Стоявшие на башнях бородатые пастыри в капюшонах были почти неотличимы друг от друга; странное дело, но именно безмозглые, разложившиеся члены каждой стаи вели своих спутников через заросшее поле каждый к своей башне. Та, к которой брела стая сестры Сью, находилась в дальнем конце стадиона, и когда они, наконец, добрались до своей цели, остальные уже отдыхали в благословенной тени.
Словно по команде пастыри на башнях разом открыли рты и испустили низкое, ровное гудение; через пару секунд им начали вторить «продвинутые» Сойки, но уже пронзительно-высоким визгом. Это был тот самый двутонный звук, который совсем недавно, утром, подчинил Риваса воле его новых покровителей... но теперь он только увеличил его замешательство. Он покосился на сестру Сью, увидел, что та следит за ним, и поспешно отвел взгляд.

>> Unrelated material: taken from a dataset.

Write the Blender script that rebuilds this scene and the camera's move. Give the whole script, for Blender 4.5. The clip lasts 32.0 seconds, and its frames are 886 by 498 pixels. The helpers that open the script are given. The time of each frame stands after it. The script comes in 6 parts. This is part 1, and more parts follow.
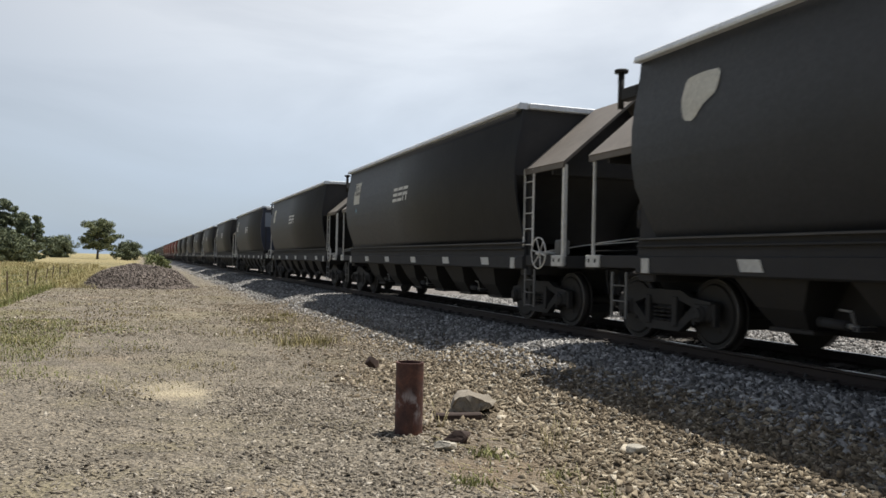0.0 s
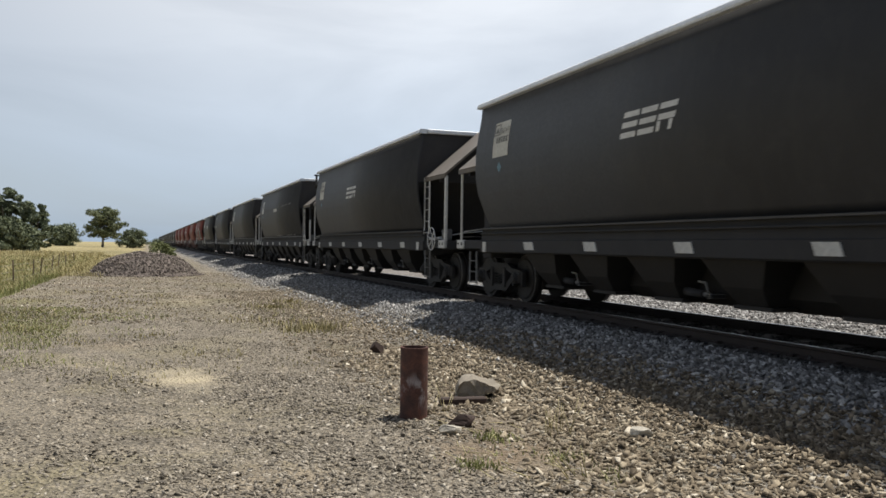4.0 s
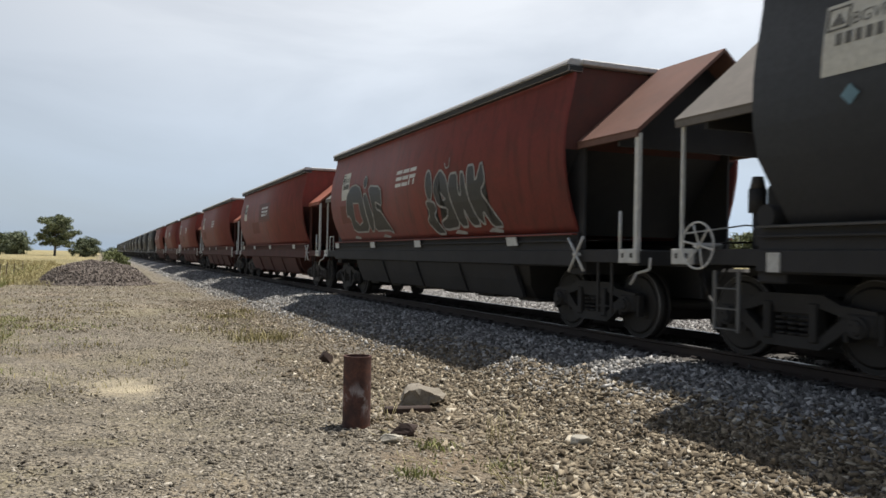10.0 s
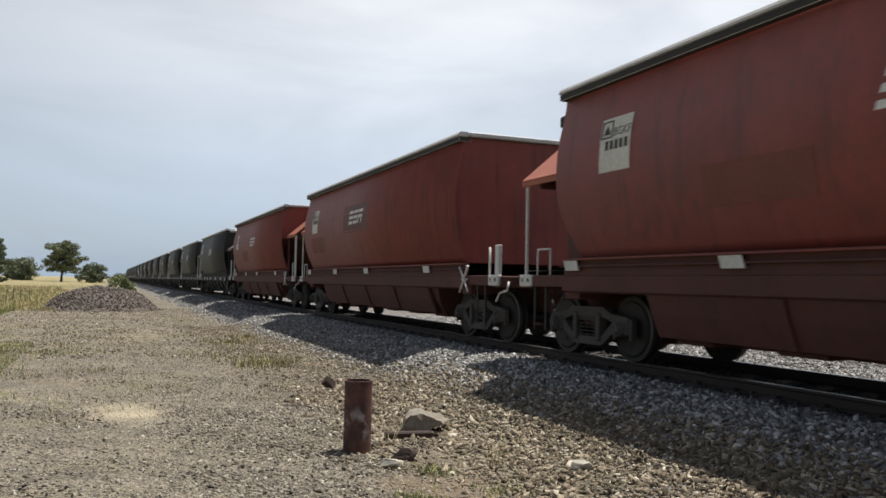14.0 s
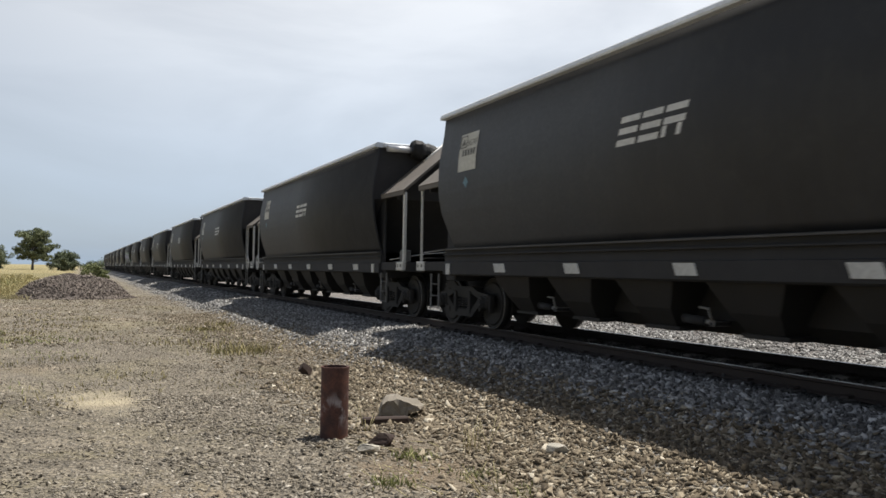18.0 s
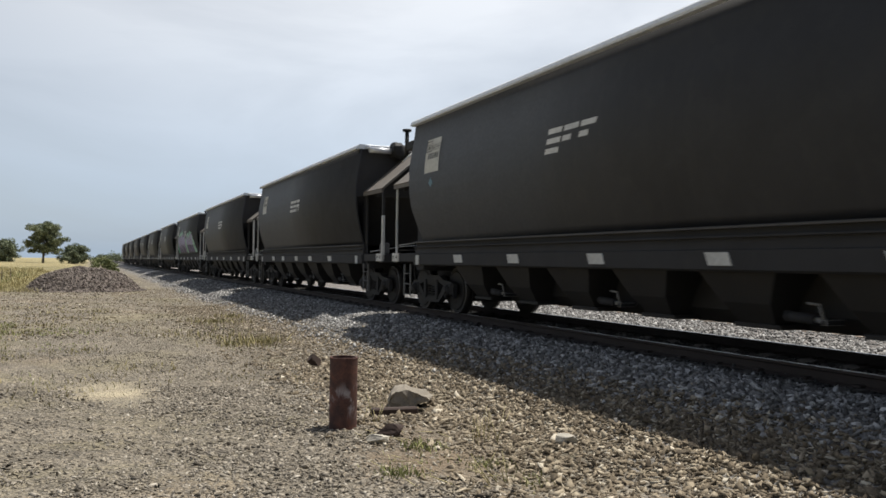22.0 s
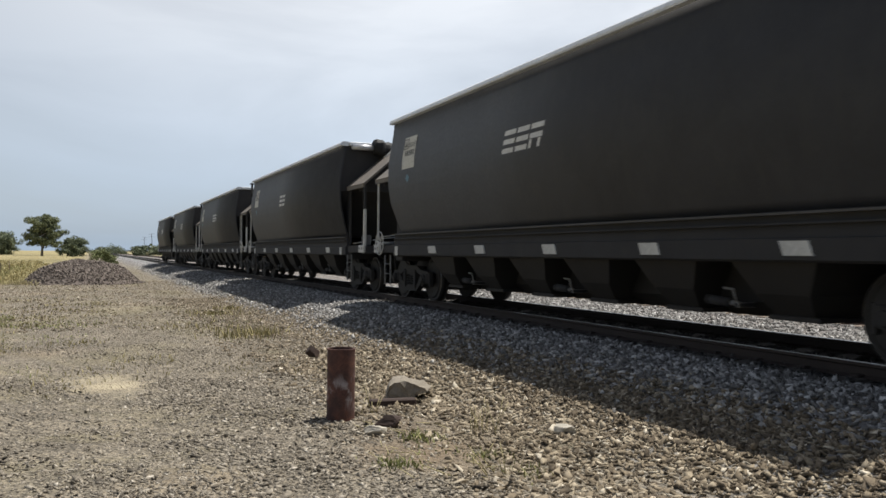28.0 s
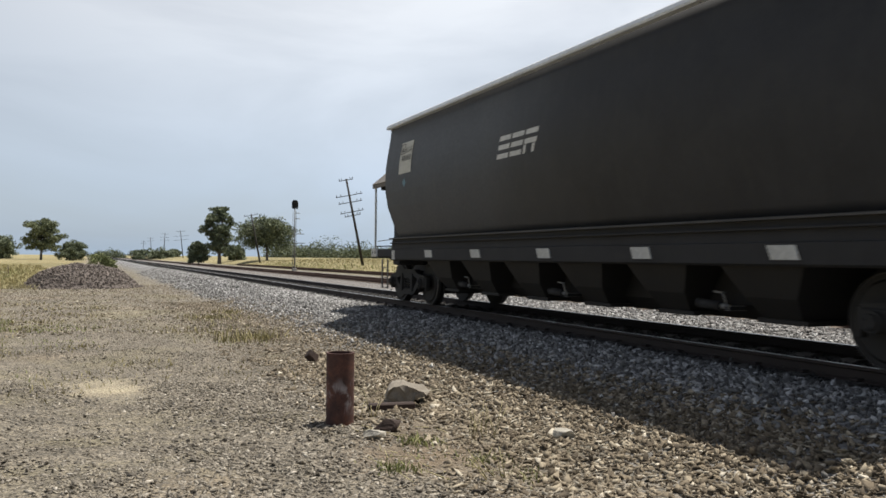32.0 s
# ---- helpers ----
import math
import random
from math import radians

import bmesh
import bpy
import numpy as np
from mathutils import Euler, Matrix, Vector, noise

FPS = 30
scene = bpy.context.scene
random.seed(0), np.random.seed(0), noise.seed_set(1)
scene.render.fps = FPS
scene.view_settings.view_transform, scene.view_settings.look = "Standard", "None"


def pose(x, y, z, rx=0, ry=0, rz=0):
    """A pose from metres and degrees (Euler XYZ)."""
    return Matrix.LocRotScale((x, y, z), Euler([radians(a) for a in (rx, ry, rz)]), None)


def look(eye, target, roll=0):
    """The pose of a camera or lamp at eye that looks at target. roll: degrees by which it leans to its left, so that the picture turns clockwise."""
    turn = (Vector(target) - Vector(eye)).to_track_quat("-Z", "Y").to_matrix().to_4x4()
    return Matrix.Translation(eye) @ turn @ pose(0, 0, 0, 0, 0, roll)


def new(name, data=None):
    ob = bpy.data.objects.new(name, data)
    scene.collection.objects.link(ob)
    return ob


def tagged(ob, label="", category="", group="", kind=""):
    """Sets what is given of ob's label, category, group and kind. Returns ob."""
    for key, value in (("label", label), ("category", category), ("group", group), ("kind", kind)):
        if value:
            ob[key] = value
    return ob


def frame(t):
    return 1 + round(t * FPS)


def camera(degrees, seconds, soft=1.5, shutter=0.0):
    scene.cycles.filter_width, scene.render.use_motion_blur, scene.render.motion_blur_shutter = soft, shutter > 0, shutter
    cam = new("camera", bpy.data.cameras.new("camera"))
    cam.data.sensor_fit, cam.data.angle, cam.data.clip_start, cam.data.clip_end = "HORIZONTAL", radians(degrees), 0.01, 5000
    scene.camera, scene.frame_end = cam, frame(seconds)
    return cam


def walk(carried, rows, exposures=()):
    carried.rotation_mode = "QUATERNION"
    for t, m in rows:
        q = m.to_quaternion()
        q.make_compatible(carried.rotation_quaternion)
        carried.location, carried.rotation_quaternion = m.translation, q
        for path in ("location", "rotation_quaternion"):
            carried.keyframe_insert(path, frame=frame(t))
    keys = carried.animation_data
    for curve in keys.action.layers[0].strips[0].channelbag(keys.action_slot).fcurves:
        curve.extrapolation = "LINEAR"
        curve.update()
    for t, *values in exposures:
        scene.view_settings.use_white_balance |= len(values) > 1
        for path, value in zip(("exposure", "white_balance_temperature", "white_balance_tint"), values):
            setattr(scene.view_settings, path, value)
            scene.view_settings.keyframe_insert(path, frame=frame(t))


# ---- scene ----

# the camera: hand-held on the gravel beside the line
cam = camera(56.8, 32.0, soft=1.6, shutter=0.1)
PATH = [
    (0.0, -0.213, 0.143, 1.689, -20.24, 0.86, -1.28),
    (0.5, -0.208, 0.152, 1.690, -20.32, 0.49, -1.39),
    (1.0, -0.207, 0.154, 1.696, -20.29, 0.45, -1.27),
    (1.5, -0.211, 0.131, 1.683, -20.07, 0.69, -1.18),
    (2.0, -0.212, 0.134, 1.688, -20.07, 0.63, -1.05),
    (2.5, -0.212, 0.138, 1.691, -19.98, 0.45, -0.94),
    (3.0, -0.204, 0.138, 1.693, -20.07, 0.28, -0.82),
    (3.5, -0.206, 0.129, 1.690, -19.99, -0.01, -0.77),
    (5.5, -0.207, 0.146, 1.677, -19.65, -0.27, -1.08),
    (6.0, -0.213, 0.138, 1.682, -19.65, -0.31, -1.13),
    (6.5, -0.211, 0.143, 1.679, -19.78, -0.16, -1.09),
    (7.0, -0.213, 0.136, 1.674, -19.93, 0.17, -1.24),
    (7.5, -0.208, 0.127, 1.680, -20.24, 0.32, -1.29),
    (8.0, -0.216, 0.128, 1.682, -20.39, 0.35, -1.36),
    (8.5, -0.203, 0.144, 1.675, -20.74, 0.41, -1.13),
    (9.0, -0.180, 0.126, 1.681, -21.45, 0.47, -0.87),
    (9.5, -0.137, 0.104, 1.678, -22.54, 0.64, -1.16),
    (10.0, -0.057, 0.067, 1.668, -22.67, 0.63, -1.14),
    (10.5, -0.029, 0.037, 1.660, -22.44, 0.32, -0.91),
    (11.0, -0.022, 0.026, 1.661, -22.53, 0.45, -0.69),
    (11.5, -0.016, 0.020, 1.656, -22.89, 0.37, -0.69),
    (12.0, -0.012, 0.016, 1.659, -22.58, 0.09, -0.44),
    (12.5, -0.022, 0.014, 1.656, -22.30, 0.00, -0.51),
    (13.0, -0.026, 0.020, 1.652, -22.23, 0.29, -0.52),
    (13.5, -0.031, -0.015, 1.656, -22.06, 1.42, -0.79),
    (14.0, -0.034, -0.002, 1.653, -22.27, 2.47, -1.20),
    (14.5, -0.035, -0.012, 1.651, -22.67, 2.97, -1.36),
    (16.5, -0.029, -0.024, 1.650, -23.69, 2.23, -0.75),
    (17.0, -0.029, -0.005, 1.650, -23.86, 1.98, -0.78),
    (17.5, -0.034, -0.012, 1.643, -23.89, 1.82, -1.01),
    (18.0, -0.039, -0.023, 1.650, -23.92, 1.54, -0.94),
    (18.5, -0.020, 0.007, 1.640, -23.52, 1.50, -0.74),
    (19.0, -0.023, 0.004, 1.643, -23.19, 1.49, -0.55),
    (19.5, -0.028, 0.010, 1.641, -22.90, 1.60, -0.61),
    (20.0, -0.029, 0.007, 1.636, -23.01, 1.70, -0.86),
    (20.5, -0.026, 0.007, 1.639, -23.14, 1.46, -0.77),
    (21.0, -0.022, -0.003, 1.641, -23.06, 1.34, -0.53),
    (21.5, -0.018, 0.010, 1.635, -23.18, 1.22, -0.51),
    (22.0, -0.026, -0.000, 1.633, -23.32, 0.97, -0.75),
    (22.5, -0.017, 0.013, 1.636, -23.45, 0.72, -0.62),
    (23.0, -0.013, 0.022, 1.630, -23.56, 0.80, -0.54),
    (23.5, -0.013, 0.003, 1.639, -23.56, 0.67, -0.14),
    (24.0, -0.013, 0.000, 1.637, -23.42, 0.30, -0.03),
    (24.5, -0.001, 0.021, 1.641, -23.29, -0.33, 0.13),
    (25.0, -0.004, 0.027, 1.630, -23.32, -0.48, 0.08),
    (25.5, 0.001, 0.027, 1.630, -23.07, -0.17, 0.12),
    (26.0, 0.012, 0.034, 1.632, -23.01, 0.16, 0.04),
    (26.5, 0.007, 0.029, 1.623, -23.11, 0.52, -0.25),
    (28.5, 0.006, 0.027, 1.627, -23.39, 0.33, -0.55),
    (29.0, 0.006, 0.026, 1.629, -23.38, 0.44, -0.61),
    (29.5, 0.009, 0.024, 1.636, -23.51, 0.40, -0.61),
    (30.0, 0.003, 0.018, 1.629, -23.66, 0.44, -0.67),
    (30.5, 0.011, 0.029, 1.627, -23.70, 0.42, -0.49),
    (31.0, 0.006, 0.013, 1.629, -23.61, 0.55, -0.50),
    (31.5, 0.002, 0.001, 1.632, -23.46, 0.71, -0.58),
    (32.0, 0.001, 0.017, 1.629, -23.43, 0.64, -0.52),
]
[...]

Звук оборвался так же внезапно, как начался, и стоило стихнуть эху в обветшалых бетонных конструкциях, как Ривас непроизвольно шагнул вперед, словно вырываясь из опутавших его невидимых уз.
Пастыри сунули свои посохи за пояса и по шатким лестницам слезли с башен. Ривас не сводил глаз с того, вокруг которого столпились их стая и еще пара других. Оказавшись на земле, тот выпрямился, снова высвободил свой посох, подошел к сестре Сью и вполголоса заговорил с ней о чем-то.
В ответ она мотнула головой в сторону Риваса и добрых полминуты продолжала шептаться с ним. Выражение лица загорелого, бородатого пастыря не изменилось, но он медленно поднял голову и посмотрел на Риваса, а когда сестра Сью договорила, он подошел к новому обращенному.
– Добро пожаловать в твою истинную семью, брат Боуз, – произнес он звучным голосом.
Ривас неуверенно оглянулся, потом кивнул.